Think we agree on case ii). On case iii) I still think that having 1 local and N-1 remote might be useful when we want to prioritize a particular writer over others. Borrowing the sales example from commenter jchrisa, consider a new user sales-head (local rule). He syncs the data uploaded by his sales folks (remote rule) and then goes offline. When he is done editing and comes online, he wants to make sure his delta takes precedence irrespective of any previous changes by sales folks during his being offline. Since he has local rule, his update will just win. Further, he does not want sales guys who were offline and come online after him to overwrite his last update immediately. I am assuming that the sales folks with "remote" rule will see the data with newer server version and accept it.

1 comments

I suppose your scenario for (iii) is reasonable in the case of sharing a datastore among multiple users. In that case, you'd probably still want all of that user's devices to use the same conflict resolution strategy.

BTW, (for now) the Datastore API doesn't support sharing among multiple users.
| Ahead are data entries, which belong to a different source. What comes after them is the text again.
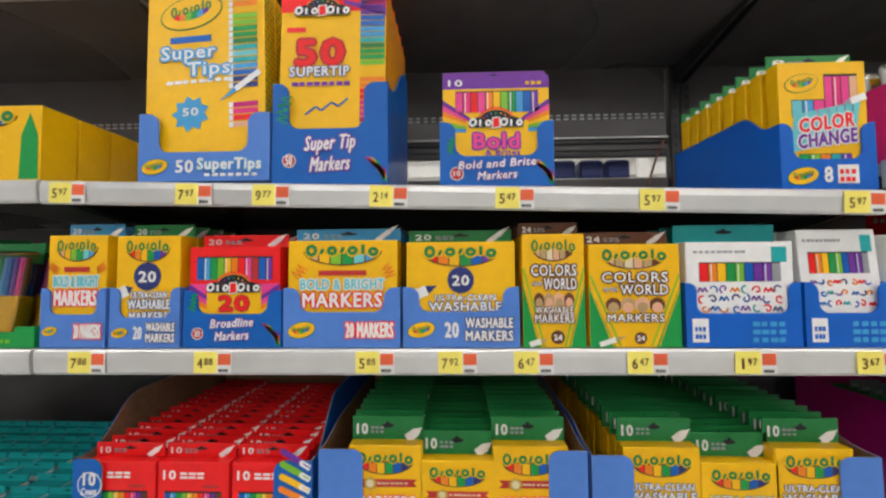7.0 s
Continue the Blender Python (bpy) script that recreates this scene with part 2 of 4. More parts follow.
lamp = thing("ceiling_light", pose(-2.5, -1.0, 4.35), "long white strip light hanging under the ceiling", "ceiling light", "strip lights")
part("housing", Shape().box(-1.5, 1.5, -0.1, 0.1, 0.03, 0.09, CEIL, 0.01), lamp)
for _x in (-1.2, 1.2):
    part("hanger", Shape().rod((_x, 0, 0.085), (_x, 0, 0.25), 0.006, UPRIGHT), lamp)
part("diffuser", Shape().box(-1.48, 1.48, -0.09, 0.09, 0, 0.029, GLOW), lamp, "glowing white diffuser")
for lx, ly in ((1, -1.0), (4.5, -1.0), (-2.5, -3.2), (1, -3.2), (4.5, -3.2), (-2.5, -5.6), (1, -5.6), (4.5, -5.6), (-2.5, -8.2), (1, -8.2), (4.5, -8.2), (-2.5, 1.75), (1, 1.75), (4.5, 1.75)):
    copy_thing(lamp, pose(lx, ly, 4.35))

# ---- shelving ----
DEPTH = 0.50


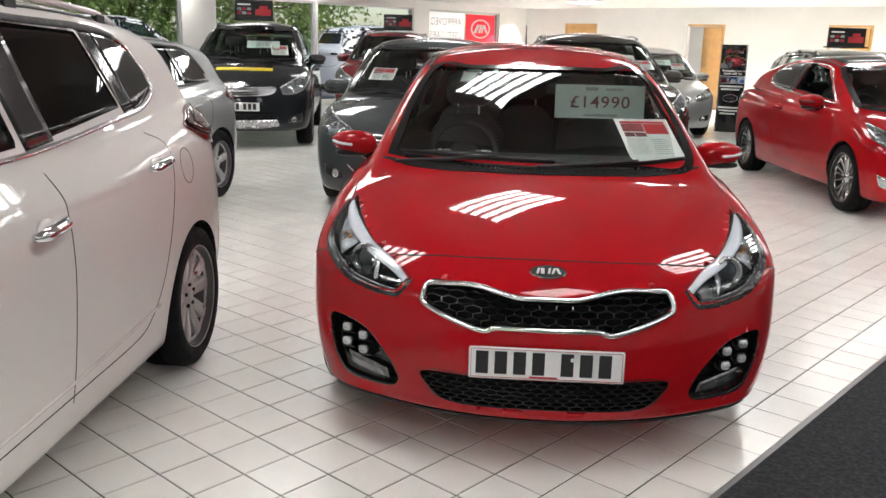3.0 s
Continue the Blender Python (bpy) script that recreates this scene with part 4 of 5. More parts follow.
        for (px, py, pz), rr, lens in (((0.655, 0.36, 0.665), 0.047, True), ((0.555, 0.26, 0.622), 0.034, False), ((0.745, 0.49, 0.725), 0.030, False)):
            c, n = settle(f, [(px * sd, py, pz)], 4, -0.03)
            ax = Vector((0.28 * sd, -0.94, 0.18))
            q = (-ax).to_track_quat("Y", "Z").to_matrix().to_4x4()
            m = Matrix.Translation(c[0]) @ q
            if lens:
                ob = part("projector", turned([(rr + 0.006, 0.02), (rr + 0.006, -0.012), (rr, -0.016), (rr * 0.88, -0.012), (rr * 0.8, -0.002), (rr * 0.78, 0.004)], 32, "y"), SATIN, hl, smooth=True)
                ob.matrix_local = m
                bulb = part("projector_lens", turned([(rr * 0.8, 0.004), (rr * 0.7, -0.006), (rr * 0.45, -0.014), (rr * 0.2, -0.017), (0.0001, -0.018)], 28, "y"), CLEAR, hl, smooth=True)
                bulb.matrix_local = m
            else:
                ob = part("reflector", turned([(rr, -0.012), (rr * 0.8, 0.0), (rr * 0.4, 0.014), (0.0001, 0.018)], 8, "y"), SMOKED if px < 0.7 else CHROME, hl)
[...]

Given the relationship the Datastore API has between the client and the server, it's also possible for a client to use a custom resolution rule (though this isn't yet exposed in any of our clients), which would let you do smarter things like look at the changes that were made and decide based on app-specific logic which one should win. I personally think that's a big advantage, but as I said, it's not one that's yet been fully realized.